From all this it is plain that striges
were indeed thought of not as ordinary birds but as beings into which certain women could transform themselves. There is a relevant comment in Ovid’s description, in the Amores, of the procuress and witch Dipsas. She is an old hag, who specializes in destroying the chastity of the young, but she also possesses vast magical powers. Dipsas not only understands the occult use of herbs, she can conjure up the dead, cleave the solid ground, make a river flow back to its source. Moreover, says Ovid, “if I may be believed, I have seen the stars drip blood, and blood darken the moon. I believe that then (Dipsas), transformed, was flying through the darkness of the night, her hag’s carcase clad in feathers. This I suspect, and such is the report.”(5)Apuleius, in The Golden Ass
, throws more light on the matter with his portrait of that Thessalian lady, Pamphile. Like Dipsas, Pamphile is a super-witch, who by sorcery can subdue the elements, trouble the planets and even disturb the gods; and she too is accustomed to change herself into a bird on certain nights. She does this by means of a magic concoction of laurel and dill dissolved in water, which she drinks and with which she rubs herself from head to foot; whereupon feathers spring out of her skin, her nose turns into a beak and her nails into claws, she begins to hoot like an owl and at last flies off in quest of a lover. Moreover if a young man is so imprudent as to repulse Pamphile, she destroys him. For Pamphile, we are told, is continually on fire with lust; every handsome young man attracts her; and if anyone is rash enough to reject her, she will either change him into a beast or kill him outright.(6)In other words, the strix
is a witch who is a woman by day but at night flies through the air on amorous, murderous or cannibalistic errands. Thus the grammarian Festus, in his work on the meanings of words, defines the late Latin word strigae as “the name given to women who practise sorcery, and who are also called flying women”.(7)Most of these writers knew perfectly well that there were no such things as striges
or strigae; they were simply using the idea to ornament their fiction.* And certainly the law took no cognizance of these mysterious creatures. It did recognize maleficent sorcery, and people were frequently tried and sentenced as sorcerers. But nobody was taken into custody for being a strix.Yet the literary references are clearly to a belief which was taken seriously in some quarters, and it may well be that amongst the common people belief in striges
was real and widespread. Certainly this was the case amongst the Germanic peoples before they came under first Roman and then Christian influence.

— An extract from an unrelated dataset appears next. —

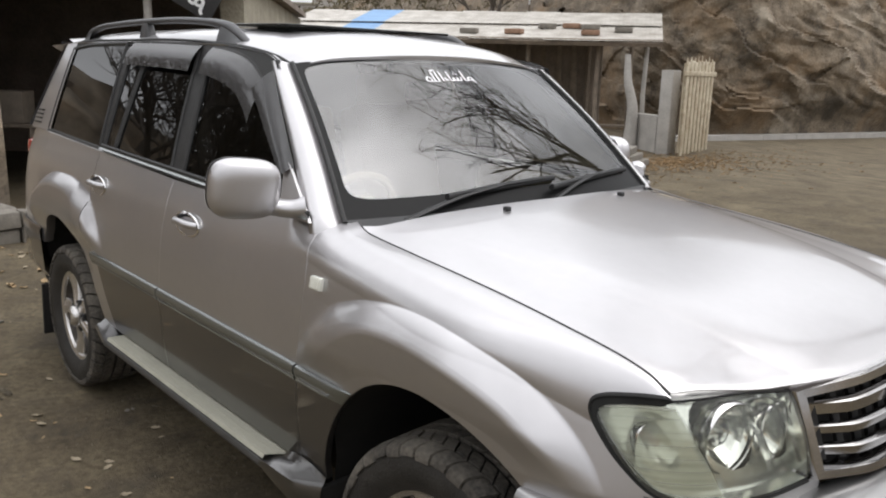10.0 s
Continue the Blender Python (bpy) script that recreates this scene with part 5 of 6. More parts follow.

The notion of a witch as an uncanny, cannibalistic woman had developed amongst them too — it seems, independently of outside influence. And the earliest body of Germanic law, the Lex Salica, which was written in the sixth century but which reflects the beliefs and attitudes of a still earlier age, treats the stria or striga as a reality, and her cannibalism as something that really occurred. It hints at assemblies of witches with cauldrons; it fixes the fine to be paid “if a stria shall devour a man and it shall be proved against her”; and it also fixes the fine in the event that “anyone shall call a free woman a stria and shall not be able to prove it”.(8)Later laws, more permeated by Christian influence, no longer recognize the stria
herself as a reality, but they show quite clearly that belief in the stria was still widespread. The laws of the Alamanni, which date from the first halt of the seventh century, decree a fine for a woman who calls another a stria.(9) The last of the Germanic codes, the laws of the Lombards, which was promulgated by King Rothar at Pavia in 643, also warns against this kind of slander.(10) Indeed it goes further: “Let nobody presume to kill a foreign serving-maid or female slave as a striga, for it is not possible, nor ought it to be at all believed by Christian minds that a woman can eat a living man up from within.”(11) The belief that was being attacked here reappears in Charlemagne’s capitulary for the Saxons, in 789: “If anyone, deceived by the Devil, shall believe, as is customary amongst pagans, that any man or woman is a striga, and eats men, and shall on that account burn that person to death or eat his or her flesh, or give it to others to eat, he shall be executed”.(12) From this it emerges that at the end of the eighth century the still largely pagan Saxons not only believed in cannibalistic strigae, but were themselves accustomed to eat them — doubtless as a way of neutralising their supernatural destructive power once and for all.